Because you took the long route? Could have just opped in the Gparted LiveCD that Keenan linked to, formatted the drive into FAT32 and there you go. That's what I did to my friend's drives to work in their PS3s.

yeah, but I didn't check the thread. But now since its fat32 and its a drive that I dont really need to sue with anything other than my media devices, I can leave it as fat32 and be done with it.

How would that gparted thing work, boot form the disk, then what? Is it just a formatting/partitioning tool.
 
FAT32 was never designed to operate to modern standards. Its biggest weakness is that it can't store file security attributes, which is a problem and potential security issue. It fragments easier, loses data much more easily, and is generally a nuisance.

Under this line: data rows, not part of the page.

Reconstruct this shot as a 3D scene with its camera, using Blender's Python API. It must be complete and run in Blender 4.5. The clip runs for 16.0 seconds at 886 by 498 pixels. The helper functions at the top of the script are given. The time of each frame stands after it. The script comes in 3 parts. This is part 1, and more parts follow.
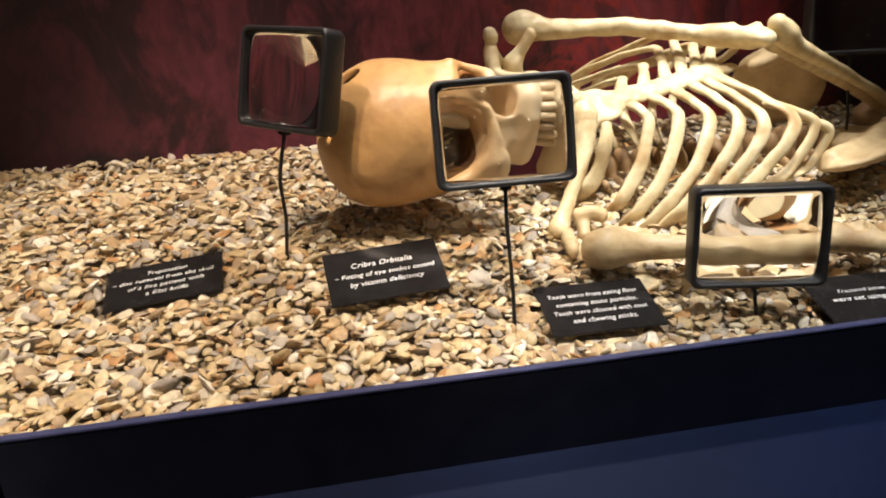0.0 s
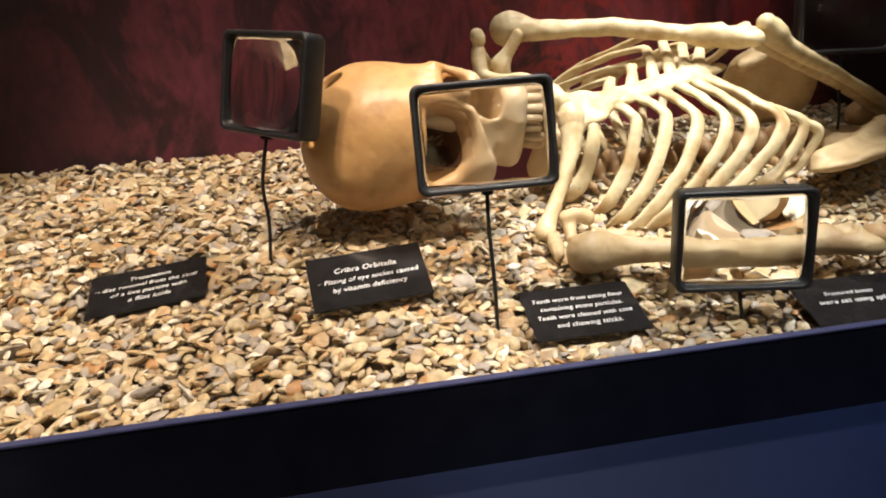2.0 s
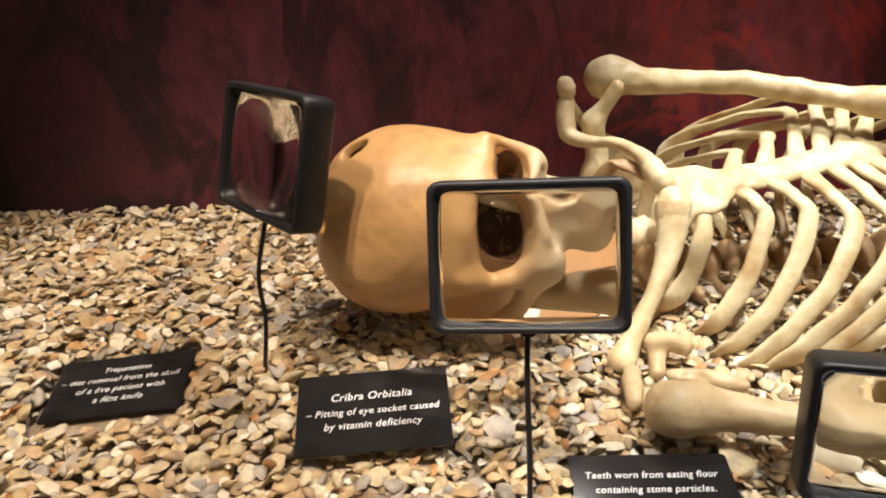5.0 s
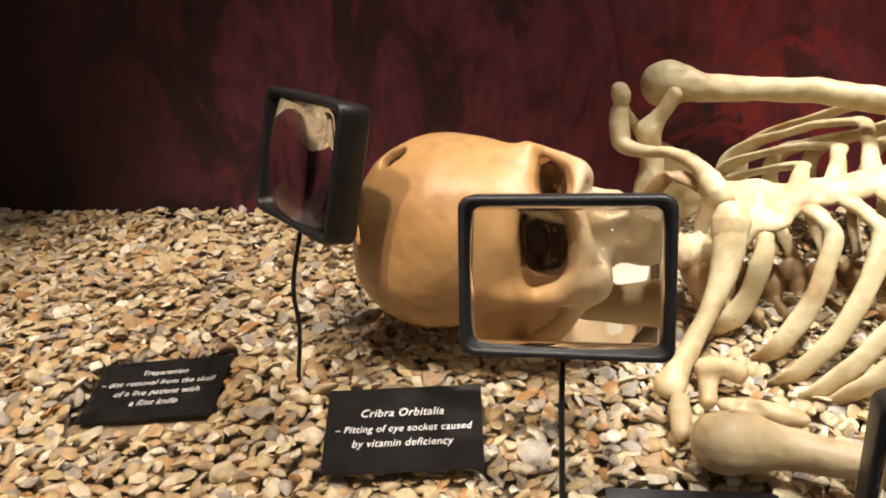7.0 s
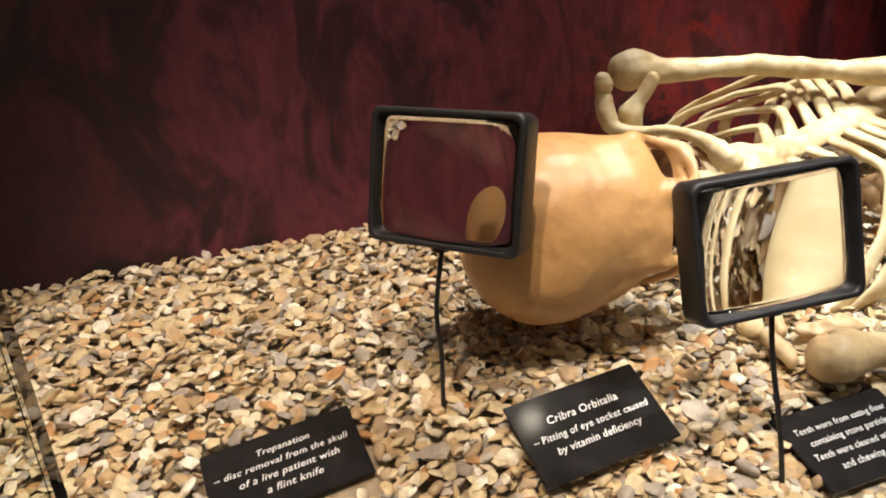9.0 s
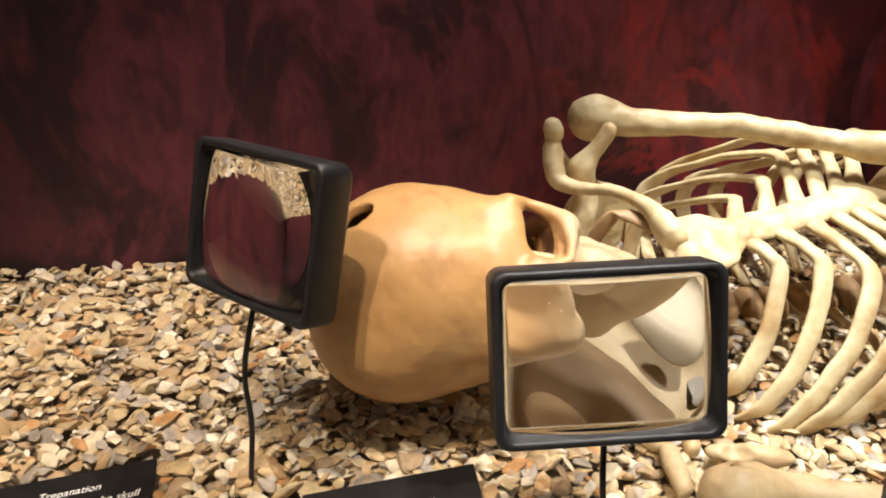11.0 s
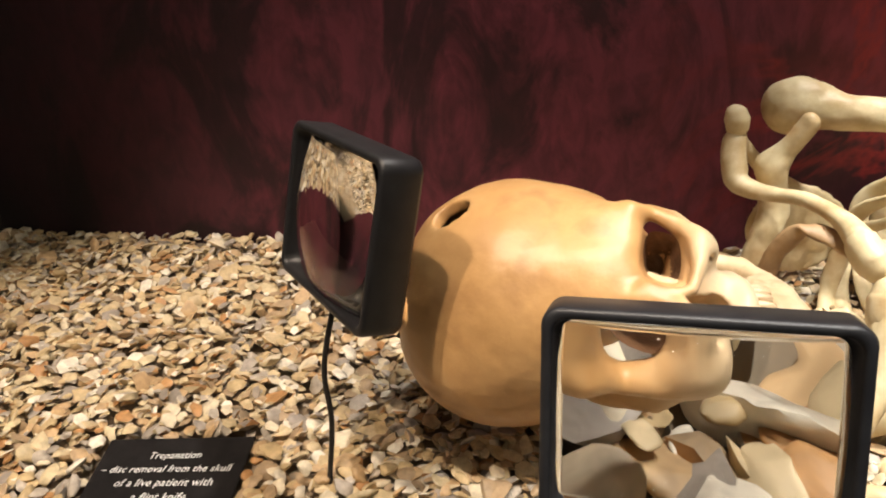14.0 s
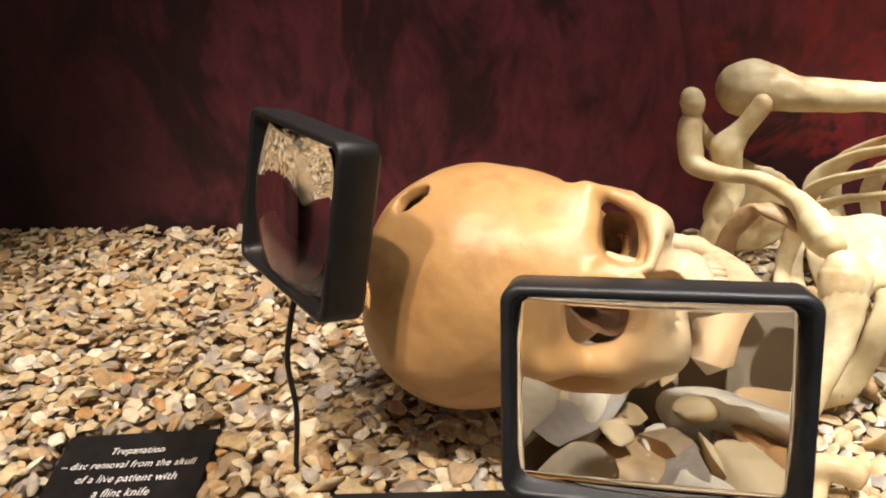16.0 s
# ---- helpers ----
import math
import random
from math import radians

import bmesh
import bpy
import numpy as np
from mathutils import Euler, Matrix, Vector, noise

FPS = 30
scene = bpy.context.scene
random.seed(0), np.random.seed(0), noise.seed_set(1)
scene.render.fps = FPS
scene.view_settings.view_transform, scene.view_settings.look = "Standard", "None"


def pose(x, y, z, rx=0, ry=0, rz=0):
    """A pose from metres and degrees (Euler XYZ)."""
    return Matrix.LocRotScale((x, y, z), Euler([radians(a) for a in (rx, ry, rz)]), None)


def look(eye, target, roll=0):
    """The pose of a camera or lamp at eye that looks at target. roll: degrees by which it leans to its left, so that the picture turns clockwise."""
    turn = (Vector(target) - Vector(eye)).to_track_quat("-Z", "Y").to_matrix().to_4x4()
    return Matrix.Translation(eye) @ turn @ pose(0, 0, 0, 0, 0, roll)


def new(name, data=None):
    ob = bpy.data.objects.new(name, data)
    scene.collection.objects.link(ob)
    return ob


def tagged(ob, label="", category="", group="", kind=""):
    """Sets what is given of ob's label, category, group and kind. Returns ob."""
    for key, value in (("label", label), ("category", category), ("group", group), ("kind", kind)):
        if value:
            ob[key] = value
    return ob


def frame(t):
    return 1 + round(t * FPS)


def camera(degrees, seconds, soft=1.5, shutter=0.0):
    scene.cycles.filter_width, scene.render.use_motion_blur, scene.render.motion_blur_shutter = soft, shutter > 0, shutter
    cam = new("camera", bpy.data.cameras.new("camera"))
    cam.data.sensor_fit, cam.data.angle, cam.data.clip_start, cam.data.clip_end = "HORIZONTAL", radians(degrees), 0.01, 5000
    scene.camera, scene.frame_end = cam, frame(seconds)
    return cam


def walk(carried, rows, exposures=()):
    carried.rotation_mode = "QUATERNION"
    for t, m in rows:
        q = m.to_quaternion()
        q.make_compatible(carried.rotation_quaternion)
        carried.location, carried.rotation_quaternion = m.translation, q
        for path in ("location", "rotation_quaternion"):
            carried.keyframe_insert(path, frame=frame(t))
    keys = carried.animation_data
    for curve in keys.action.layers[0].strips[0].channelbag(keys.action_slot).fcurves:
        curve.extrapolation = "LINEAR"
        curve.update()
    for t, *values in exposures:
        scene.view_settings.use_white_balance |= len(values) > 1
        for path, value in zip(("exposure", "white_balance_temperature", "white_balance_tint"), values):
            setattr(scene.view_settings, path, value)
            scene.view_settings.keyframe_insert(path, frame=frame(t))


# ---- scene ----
cam = camera(64.1, 16.0, soft=2.0)
METRES, EYE, TILT, LEAN, TURN = 1.15, 1.1, -20.0, 2.5, -10.6
ROWS = [
    (0.0, 0.0, 0.0, 0.0, 0.0, 0.0, -0.0),
    (0.5, 0.0118, 0.0049, 0.0021, -0.13, -0.64, 0.3),
    (1.0, 0.0211, 0.0074, 0.0041, -0.32, -0.59, 0.5),
    (1.5, 0.0201, 0.0074, 0.0052, -0.14, -0.62, 0.48),
    (2.0, 0.0166, 0.0037, 0.006, 0.24, -0.21, 0.3),
    (2.5, 0.0107, 0.0054, 0.0067, 0.65, -0.05, -0.08),
    (3.0, 0.017, 0.0169, 0.0157, 1.71, 0.18, -0.11),
    (3.5, 0.0091, 0.0675, 0.0488, 2.44, 0.42, 0.17),
    (6.0, 0.1012, 0.1726, 0.1019, 13.78, -1.32, -6.97),
    (6.5, 0.0845, 0.176, 0.101, 13.59, -0.57, -6.19),
    (7.0, 0.0789, 0.1784, 0.1037, 15.18, -1.0, -6.0),
    (7.5, 0.0081, 0.1945, 0.1067, 12.89, -1.48, -5.45),
    (8.0, -0.1058, 0.2005, 0.1019, 3.11, -0.11, -0.62),
    (8.5, -0.1265, 0.1755, 0.0875, -1.43, -0.34, 2.25),
    (9.0, -0.1979, 0.1653, 0.105, -7.95, -0.62, 4.58),
    (9.5, -0.2184, 0.1677, 0.1105, -14.07, 0.52, 7.71),
    (12.0, 0.0691, 0.2571, 0.149, 17.47, -1.73, -8.7),
    (12.5, 0.0474, 0.2701, 0.1615, 22.89, -2.53, -8.47),
    (13.0, 0.0386, 0.2777, 0.163, 20.67, -1.88, -7.65),
    (13.5, 0.0398, 0.2812, 0.1583, 19.66, -2.89, -7.38),
    (14.0, 0.0377, 0.2761, 0.1555, 19.75, -3.29, -7.1),
    (14.5, 0.0418, 0.2746, 0.1534, 18.99, -3.38, -6.72),
    (15.0, 0.0429, 0.2772, 0.1532, 18.37, -3.44, -6.42),
    (15.5, 0.041, 0.2802, 0.152, 17.99, -3.55, -6.27),
    (16.0, 0.0419, 0.2768, 0.1515, 17.09, -3.56, -5.99),
]
walk(cam, [(t, pose(0, 0, EYE, TILT, LEAN, TURN) @ pose(METRES * x, METRES * y, METRES * z, 90 + pitch, roll, yaw)) for t, x, y, z, yaw, pitch, roll in ROWS],
     exposures=[(0.0, 0.0), (3.5, 0.0), (6.0, -0.22), (8.0, -0.2), (9.5, -0.08), (12.0, -0.1), (16.0, -0.08)])

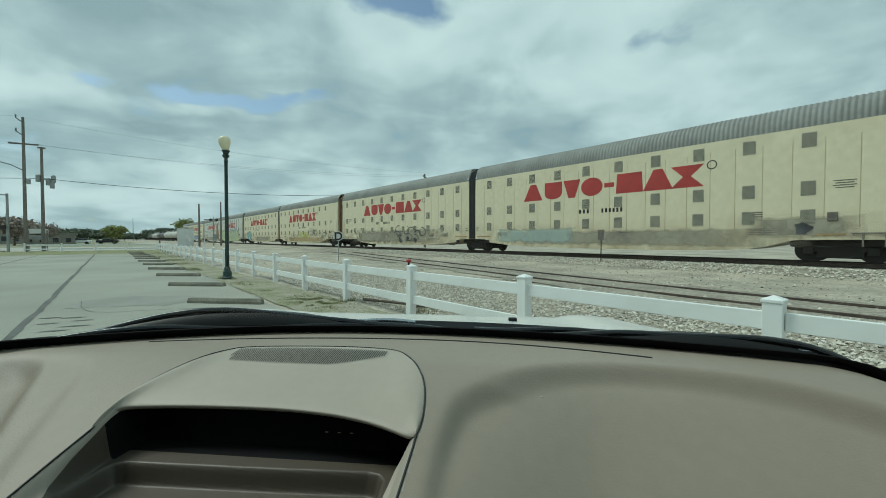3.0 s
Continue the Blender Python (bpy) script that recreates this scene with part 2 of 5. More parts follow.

If anything goes wrong with a FAT32 partition, MS gets blamed, so why should they make it easy to get to? It should be shunned like IE6, which is exactly what Microsoft has done - Windows will still read FAT32 drives, but it tries to avoid the creation of new ones.

I'm aware of the technical limitations of FAT-32. Though I'd say MS gets blamed any time there is data loss anywhere near Windows (I worked there in a senior capacity for a good number of years).

It is still the only format that has broad read/write support across platforms however, without resorting to buggy commerical drivers or half-assed open-source ones. Steer people away from it for sure, with suitable defaults and warnings, but blocking it entirely when OTHER systems still fully support it is just typical MS knee-jerk "problem solving".

There's a BIG difference between making something easy to get to, and making it impossible to do from your OS. Even the third-party tools for this don't work properly under Vista or Windows 7.
 
How would that gparted thing work, boot form the disk, then what? Is it just a formatting/partitioning tool.

Pretty much. The interface is fairly similar to the Windows Disk Management snap-in. It's pretty intuitive, download the CD, boot from it, and if you know the basics about partitioning and formatting you should be able to find your way around easily.
 
I don't know if anyone mentioned this but you can use diskpart to make a fat32 partition.